In the command propagation phase, in addition to sending write commands, the master-slave node also maintains a heartbeat mechanism: ping and replconf ack. The heartbeat mechanism plays a role in master-slave replication timeout determination, data security, etc.

  • The master and slave nodes have heartbeat detection mechanisms for each other, and each simulates the other party’s client to communicate. Use the client list command to view the replication client information. The connection status of the master node is flags = M, and the connection status of the slave node is flags = S.
  • By default, the master node sends a ping command to the slave node every 10 seconds to determine the survival and connection status of the slave node.

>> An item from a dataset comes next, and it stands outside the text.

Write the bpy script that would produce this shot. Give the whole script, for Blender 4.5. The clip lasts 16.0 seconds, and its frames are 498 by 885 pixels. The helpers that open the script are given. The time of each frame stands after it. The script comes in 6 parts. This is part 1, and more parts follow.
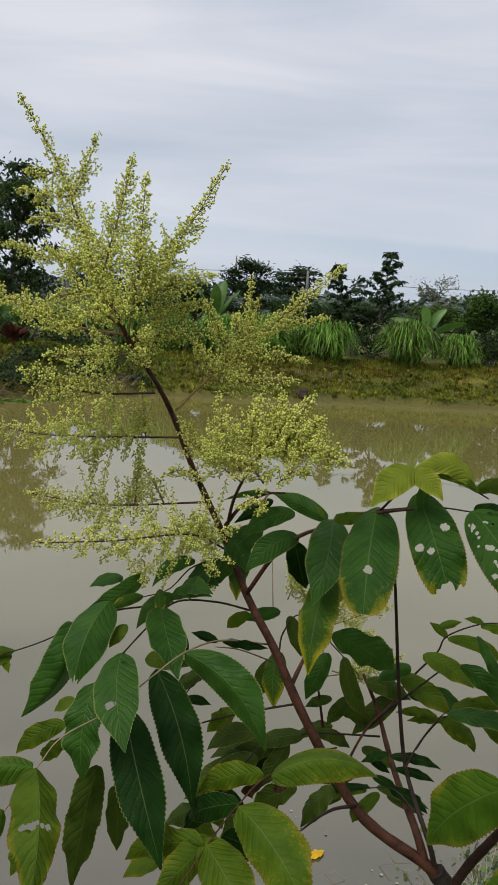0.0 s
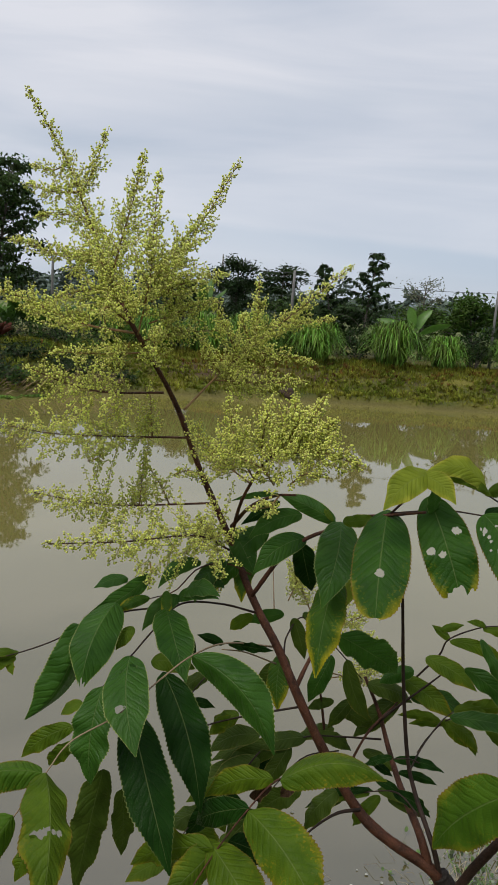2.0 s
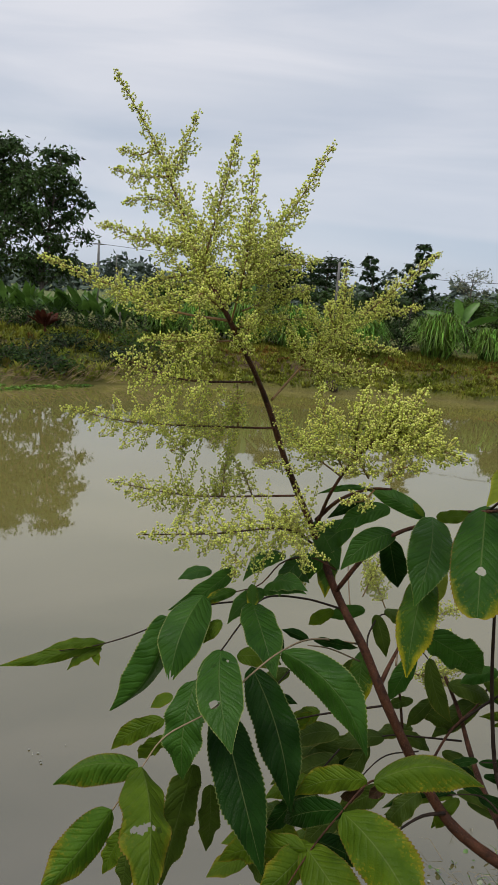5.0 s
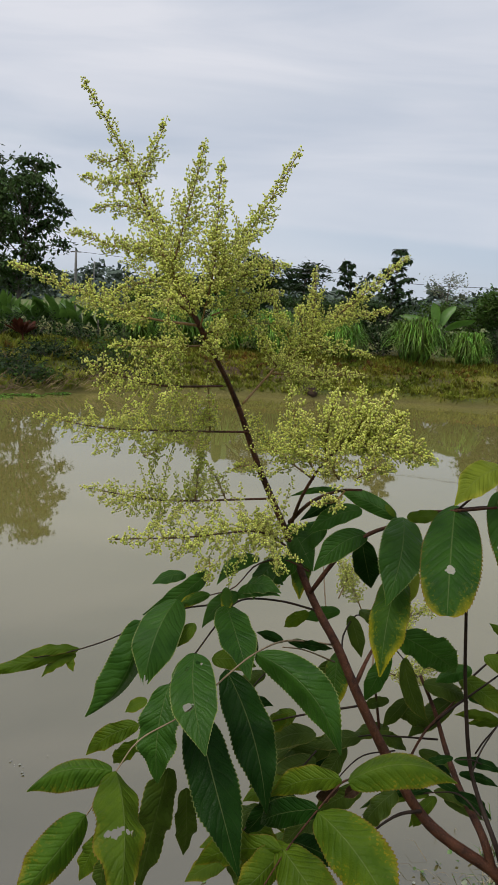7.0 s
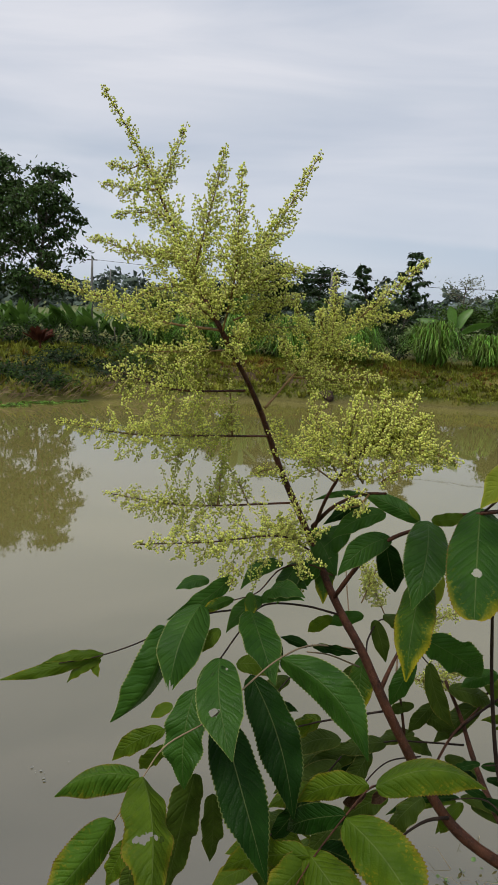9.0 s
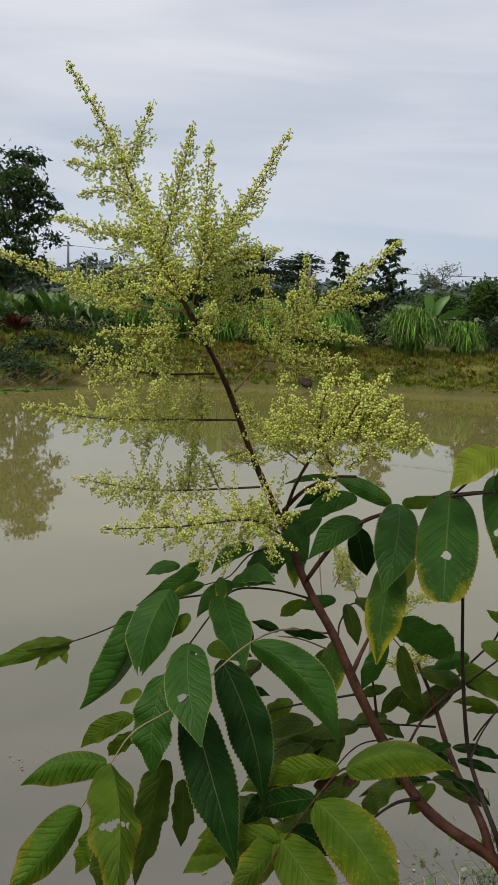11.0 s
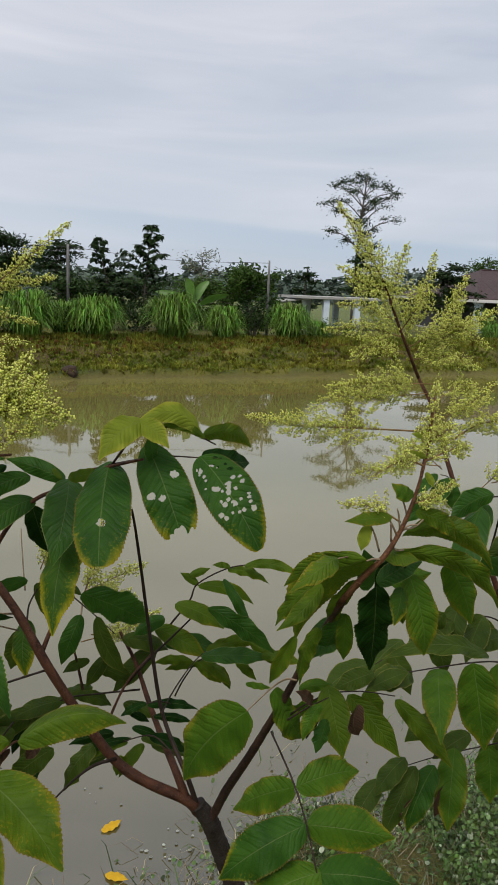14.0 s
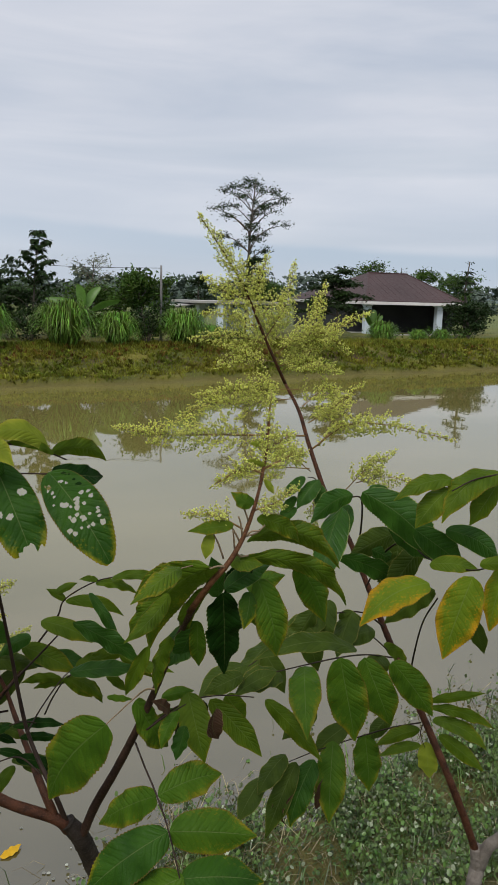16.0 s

The sending frequency may be modified through the repl-ping-slave-period parameter.
  • The slave node sends the replconf ack{offset} command every 1 second in the main thread to report its current offset to the master node.

7.Summarize

This article mainly explains the replication principle between master-slave replication, which is divided into: full replication and partial replication. Master distinguishes between full copy and partial copy, relying on the runid and offset parameters.

For the first copy, a full copy is performed. The Master generates an RDB file and stores the subsequently generated commands into the copy backlog buffer. After the slave is disconnected and reconnected, the master selects the starting byte for transmission in the copy backlog buffer based on the offset. If not found, make a full copy.